Free speech is an almost sacred right in this country, but freedom can only follow responsibility. It must be balanced with the duty to set a good example in public. One of the biggest problems with today’s society is that we have largely forgotten the concept of civic and social duty. We have rebelled against that responsibility and are forced to live in the pit that we’ve helped to dig as a result.
Step one in getting out of the pit is to stop digging yourself. Be more cognizant of the example that you set in public. A Christian should make every effort to allow Christ to be evident in all areas of his life, speech patterns included. We should strive to be an influence for what’s good, decent and proper. Secondly, stop accepting the profanity of others. If someone is talking that way in public and you see it, say something! (Find a tactful way to do it, “Hey, watch your mouth around the kids, please” seems to work very well.) They may not accept your criticism, and go right on cursing, but you will have done what you could by letting them know that their behavior is unacceptable.

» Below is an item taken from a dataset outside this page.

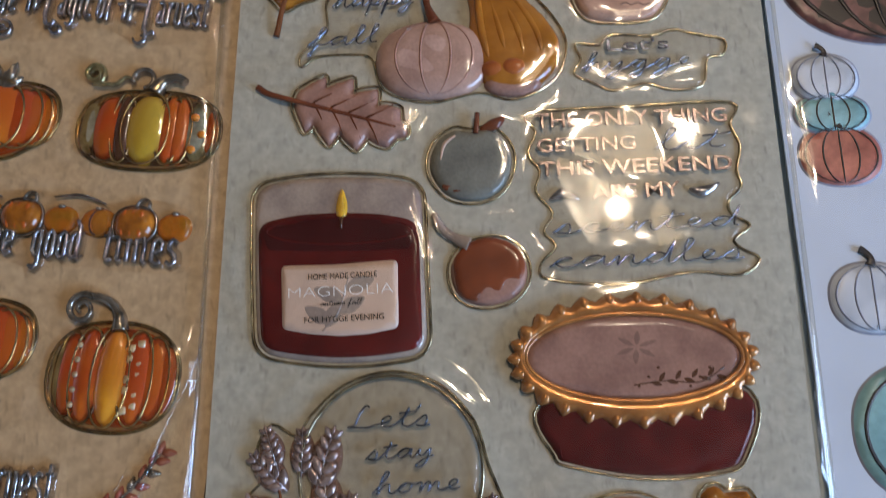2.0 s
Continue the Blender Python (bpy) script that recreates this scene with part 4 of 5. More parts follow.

There is actually an organization based in Lake Forest, Ill., called the Cuss Control Academy. Their website asserts, “Our reluctance to restrain our impulses and to make the effort to be polite is contributing to a coarser, less civil society.” They list 24 reasons why we should strive to control our tongues:
What’s Wrong With Swearing?
Swearing imposes a personal penalty.
- It gives a bad impression.
- It makes you unpleasant to be with.
- It endangers your relationships.
- It’s a tool for whiners and complainers.
- It reduces respect people have for you.
- It shows you don’t have control.
- It’s a sign of a bad attitude.
- It discloses a lack of character.
- It’s immature.
- It reflects ignorance.
- It sets a bad example.
Swearing is bad for society.
- It contributes to the decline of civility.
- It represents the dumbing down of America.
- It offends more people than you think.
- It makes others uncomfortable.
- It is disrespectful of others.
- It turns discussions into arguments.
- It can be a sign of hostility.
- It can lead to violence.
Swearing corrupts the English language.
- It’s abrasive, lazy language.
- It doesn’t communicate clearly.
- It neglects more meaningful words.
- It lacks imagination.
- It has lost its effectiveness.
The Bible also has much to say about how you choose your words:
To fear the LORD is to hate evil; I hate pride and arrogance, evil behavior and perverse speech (Proverbs 8:13).
Do not repay evil with evil or insult with insult, but with blessing, because to this you were called so that you may inherit a blessing. For whoever would love life and see good days must keep his tongue from evil and his lips from deceitful speech. He must turn from evil and do good; he must seek peace and pursue it (1 Peter 3:9-11).
And of course:
The tongue also is a fire, a world of evil among the parts of the body. It corrupts the whole person, sets the whole course of his life on fire, and is itself set on fire by hell (James 3:6).
By taming your tongue, you might not be able to change the whole world, but you can work to better your little corner of it. It is your duty to do so.
We all have a civic duty to help maintain a polite society, just as we have a duty to help maintain a clean one. Sometimes that goes further than simply not littering yourself; it extends to making it clear to someone you see littering that their behavior is unacceptable. If at that point they thumb their nose at you and walk away, fine, you have done your part — almost. The only thing you have left to do is pick up the other person’s trash yourself, setting an example for them. It’s the same with swearing. You lead by example, but don’t forget to look behind and uphold the expectation that others follow your lead as well.
You cannot force someone to follow your lead, but you can make it clear that you expect him to. And you never know what results you’ll get; very often, people will live up to your expectations of them.